The brisket was tender and very good. The barbeque sauce was thick and had a sweet smoky taste with a bit of a spicy bite on the back end. I can see why John Kehde's dad would want to win it in a poker game.
The beans were very good. They had chunks of beef, ham, turkey and pork in them. Even though they didn't need it, I still poured a little bit of the Kehde's barbeque sauce in and mixed it up. They were outstanding beans.
The cole slaw, however, was out of this world. First of all, it reminded me of the sweet marinated cole slaw at the old Belgian Village Inn in Moline, IL. But it had flakes of red peppers mixed in to give it a nice little spicyness on the back end. It was absolutely fabulous. And in doing on-line research of Kehde's Barbeque, I found the recipe for the slaw, courtesy of John Kehde, himself.

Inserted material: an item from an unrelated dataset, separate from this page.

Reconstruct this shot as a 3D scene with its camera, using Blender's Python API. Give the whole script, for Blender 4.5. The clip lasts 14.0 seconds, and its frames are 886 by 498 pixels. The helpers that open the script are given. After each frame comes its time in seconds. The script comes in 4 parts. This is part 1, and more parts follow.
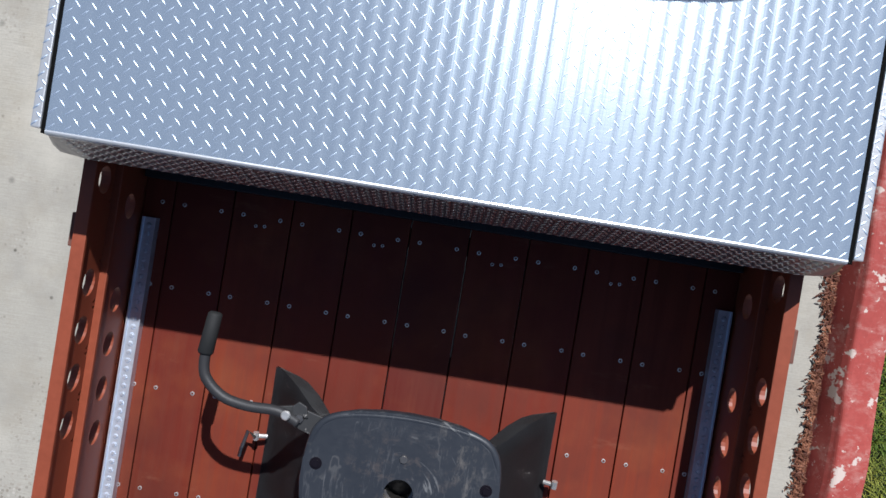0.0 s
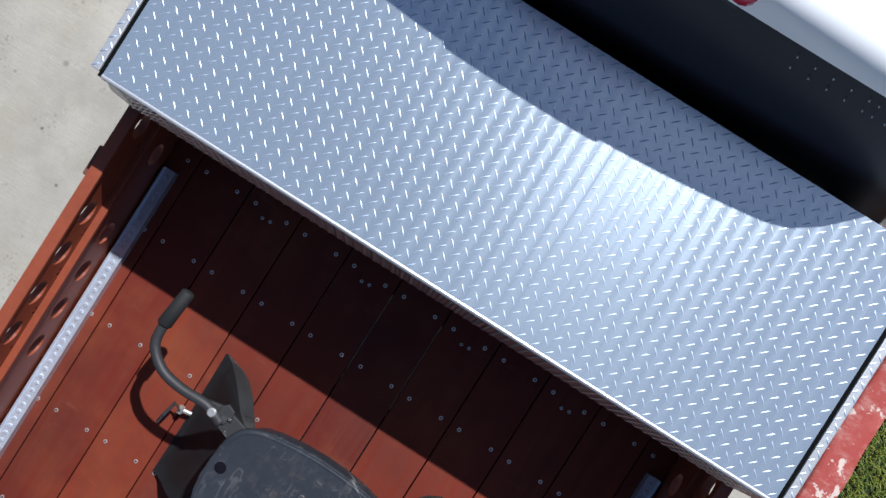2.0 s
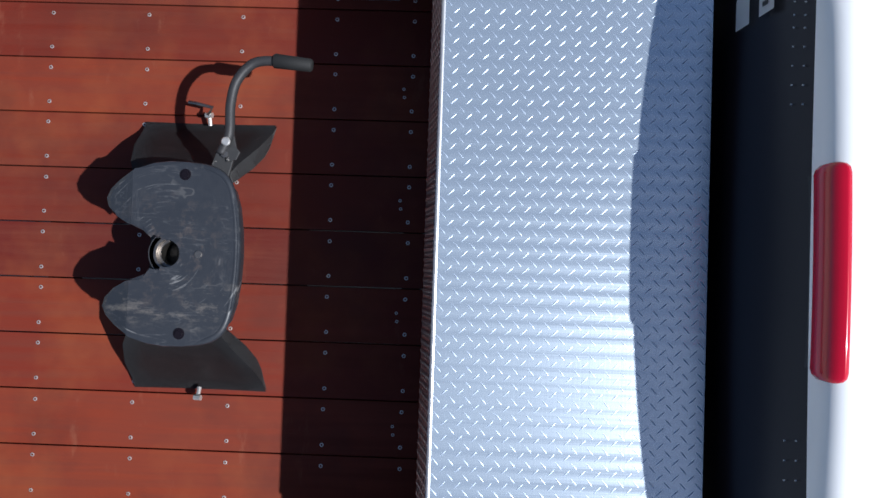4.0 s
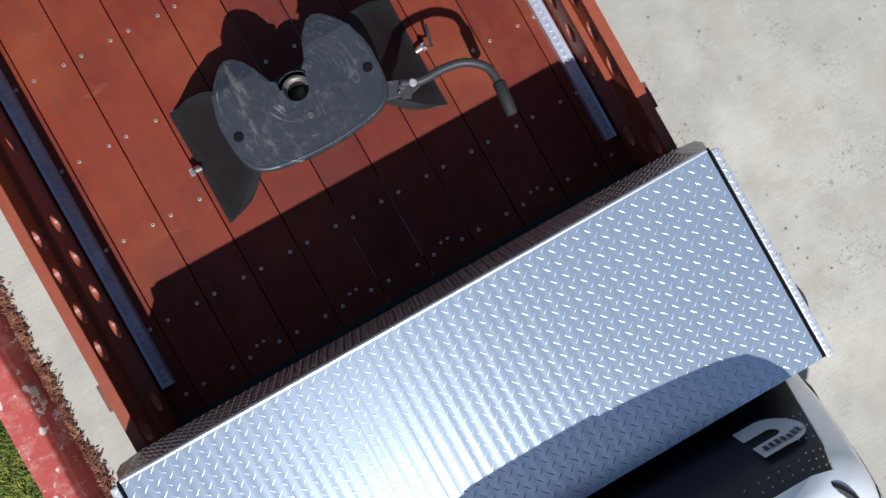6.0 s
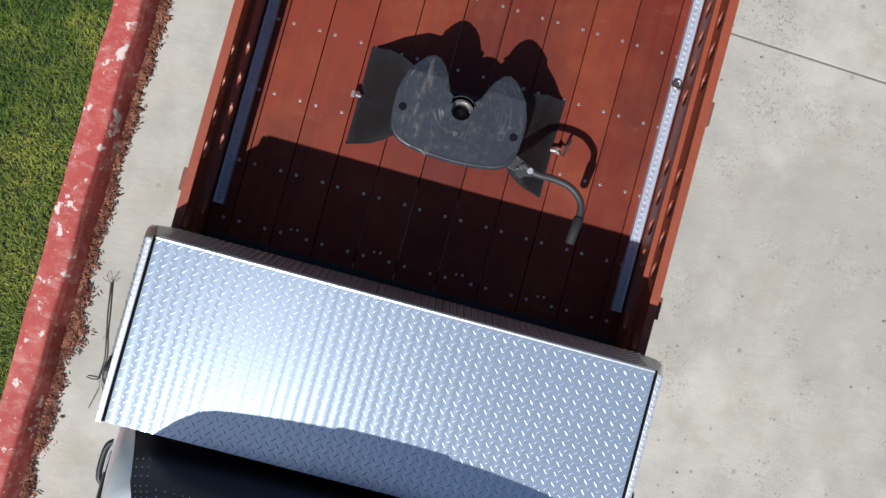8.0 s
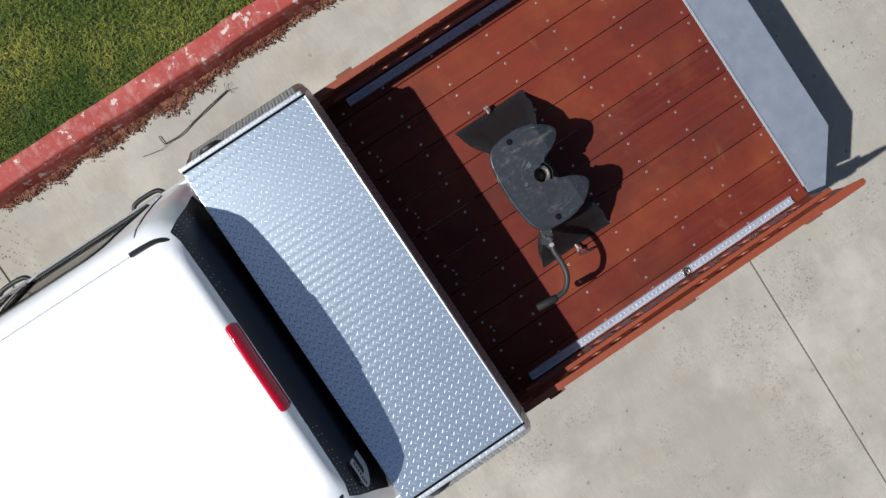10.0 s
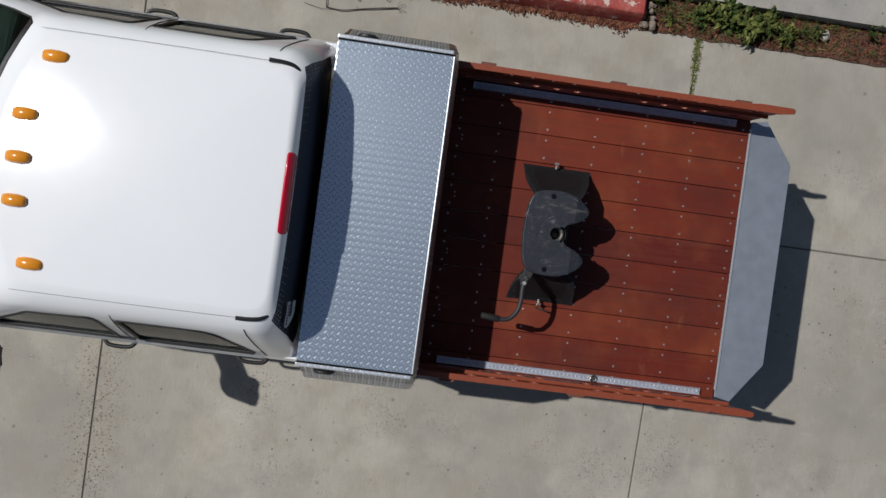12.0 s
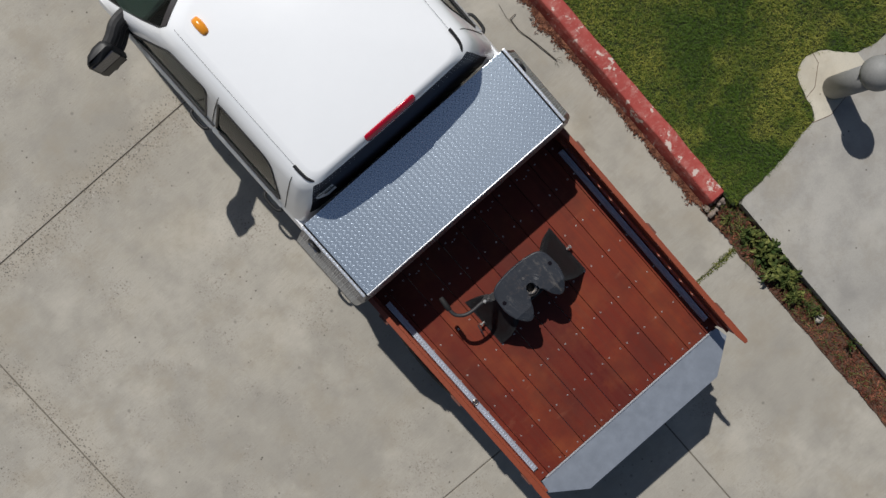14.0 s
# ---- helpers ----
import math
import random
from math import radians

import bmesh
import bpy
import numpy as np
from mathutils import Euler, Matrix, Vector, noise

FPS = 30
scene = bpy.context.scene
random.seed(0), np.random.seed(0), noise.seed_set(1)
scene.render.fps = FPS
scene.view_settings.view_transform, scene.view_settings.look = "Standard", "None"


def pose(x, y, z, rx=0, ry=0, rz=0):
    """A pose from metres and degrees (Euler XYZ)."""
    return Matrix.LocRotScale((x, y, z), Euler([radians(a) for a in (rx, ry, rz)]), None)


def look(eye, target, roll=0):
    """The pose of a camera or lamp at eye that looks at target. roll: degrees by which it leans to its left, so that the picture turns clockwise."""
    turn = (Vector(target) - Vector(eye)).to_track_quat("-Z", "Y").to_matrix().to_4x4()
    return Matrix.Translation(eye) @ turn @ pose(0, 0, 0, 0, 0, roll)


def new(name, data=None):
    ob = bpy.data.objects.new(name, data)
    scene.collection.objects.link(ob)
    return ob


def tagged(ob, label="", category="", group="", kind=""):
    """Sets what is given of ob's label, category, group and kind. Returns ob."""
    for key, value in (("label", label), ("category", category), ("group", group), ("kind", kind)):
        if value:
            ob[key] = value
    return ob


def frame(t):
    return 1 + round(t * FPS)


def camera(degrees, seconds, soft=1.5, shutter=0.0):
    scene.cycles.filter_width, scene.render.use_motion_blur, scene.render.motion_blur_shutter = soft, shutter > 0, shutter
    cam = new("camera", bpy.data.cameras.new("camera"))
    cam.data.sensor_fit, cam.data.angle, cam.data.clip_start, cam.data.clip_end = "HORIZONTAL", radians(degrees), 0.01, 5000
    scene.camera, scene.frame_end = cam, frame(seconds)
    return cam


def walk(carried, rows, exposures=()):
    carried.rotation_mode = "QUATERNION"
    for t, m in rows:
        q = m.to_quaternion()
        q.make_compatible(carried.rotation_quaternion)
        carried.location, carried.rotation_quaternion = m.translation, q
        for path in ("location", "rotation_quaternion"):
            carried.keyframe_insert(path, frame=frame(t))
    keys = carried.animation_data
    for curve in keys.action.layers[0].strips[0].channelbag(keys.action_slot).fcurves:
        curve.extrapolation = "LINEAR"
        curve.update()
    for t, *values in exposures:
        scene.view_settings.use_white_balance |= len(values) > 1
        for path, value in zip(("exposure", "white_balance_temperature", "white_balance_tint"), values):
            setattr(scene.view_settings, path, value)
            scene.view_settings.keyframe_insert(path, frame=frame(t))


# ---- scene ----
cam = camera(62.0, 14.0)
# seconds, place, turn
PATH = [
    (0, 0.023, -0.089, 3.385, -0.66, 0.43, 9.26),
    (0.5, 0.014, -0.089, 3.386, -0.68, 0.52, 9.95),
    (1, -0.007, -0.038, 3.391, -0.58, 0.53, 14.04),
    (1.5, -0.022, 0.039, 3.405, -0.4, 0.48, 21.81),
    (2, -0.01, 0.099, 3.419, 0.03, 0.88, 32.36),
    (2.5, 0.008, 0.085, 3.425, 0.67, 0.77, 45.18),
    (3, 0.04, 0.08, 3.45, 1.32, 1.16, 60.97),
    (3.2, 0.054, 0.1, 3.481, 1.29, 1.78, 66.82),
    (5.3, -0.054, -0.064, 3.583, 2.4, -1.71, 132.53),
    (5.5, -0.034, -0.078, 3.627, 2.44, -2.36, 137.88),
    (6, -0.031, -0.105, 3.728, 1.67, -2.55, 150.66),
    (6.5, -0.001, -0.108, 3.874, 1.33, -2.6, 162.37),
    (7, 0.028, -0.121, 4.012, 1.08, -2.72, 173.33),
    (7.5, 0.067, -0.14, 4.189, 0.88, -2.78, 184.34),
    (8, 0.055, -0.153, 4.315, 0.63, -2.85, 195.25),
    (8.5, 0.072, -0.208, 4.513, 0.67, -2.77, 205.6),
    (9, 0.072, -0.169, 4.727, 0.42, -2.68, 215.86),
    (9.2, 0.072, -0.119, 4.799, 0.25, -2.69, 219.9),
    (11.3, -0.038, 0.089, 5.629, -0.35, -3.04, 263.18),
    (11.5, -0.07, 0.12, 5.7, -0.49, -3.26, 267.28),
    (12, -0.134, 0.172, 5.861, -1.03, -3.32, 277.64),
    (12.5, -0.212, 0.186, 6.061, -1.41, -3.07, 287.87),
    (13, -0.286, 0.145, 6.291, -1.75, -2.77, 298.17),
    (13.5, -0.335, 0.147, 6.53, -1.96, -2.48, 308.47),
    (14, -0.307, 0.167, 6.805, -2.17, -2.12, 318.67),
]
# seconds, stops, white balance
EXPO = [(0.0, 0.22, 5850, 10), (3.2, 0.27, 5800, 10), (5.5, 0.32, 5850, 10), (7.5, 0.3, 5900, 10), (9.2, 0.28, 6000, 10),
        (11.3, -0.42, 6250, 10), (12.3, -0.58, 6250, 10), (14.0, -0.41, 6350, 10)]
walk(cam, [(t, pose(x, y, z, rx, ry, rz)) for t, x, y, z, rx, ry, rz in PATH], EXPO)

# ---- sun and sky ----
SUN = Vector((0.20, 0.765, 1.0)).normalized()
world = bpy.data.worlds.new("sky")
scene.world = world
world.use_nodes = True
wn = world.node_tree.nodes
sky = wn.new("ShaderNodeTexSky")
sky.sky_type, sky.sun_disc = "NISHITA", False
sky.sun_elevation = math.asin(SUN.z)
sky.sun_rotation = math.atan2(SUN.x, SUN.y)
wn["Background"].inputs["Strength"].default_value = 0.050
world.node_tree.links.new(sky.outputs["Color"], wn["Background"].inputs["Color"])
sun_data = bpy.data.lights.new("sun", "SUN")
sun_data.energy, sun_data.angle, sun_data.color = 4.65, radians(0.6), (1.0, 0.96, 0.90)
sun = new("sun", sun_data)
sun.matrix_world = look(SUN * 30, (0, 0, 0))

# ---- materials ----
def node_mat(name):
    m = bpy.data.materials.new(name)
    m.use_nodes = True
    nt = m.node_tree
    return m, nt, nt.nodes["Principled BSDF"]


def link(nt, a, b):
    nt.links.new(a, b)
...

Grandma Anna Kehde’s Cole Slaw
2 pounds cole slaw mix
1/4 cup onion, chopped
3/4 teaspoon crushed red pepper
1/2 cup vegetable oil
1 1/4 cup sugar
3/4 cup vinegar
1/2 cup water
3/4 teaspoon celery seed
3/4 teaspoon salt
3/4 teaspoon pepper
Mix together red pepper, oil, sugar, vinegar, water, celery seed, salt and pepper. Stir seasoning mixture into slaw mix and chopped onion.
This is definitely something that I'll be making at some point this summer.
Before I left, I went back to the railroad dining car. They fashioned small booths - about a dozen or so -into the old car. It was ornate with a restored 1920's feel to it. The booths weren't big - comfy enough for two people each, but four people in a booth would feel a little crowded. It was a nifty use of an old railroad car.
I had little to complain about on my visit to Kehde's Barbeque. The brisket was tender and flavorful, the beans were outstanding and the family-recipe cole slaw was even better. My server was very friendly and helpful I was thoroughly impressed with my visit to Kehde's Barbeque. I don't know if I will be back through Sedalia anytime soon, but Kehde's would be worthy of another stop if I should have the chance.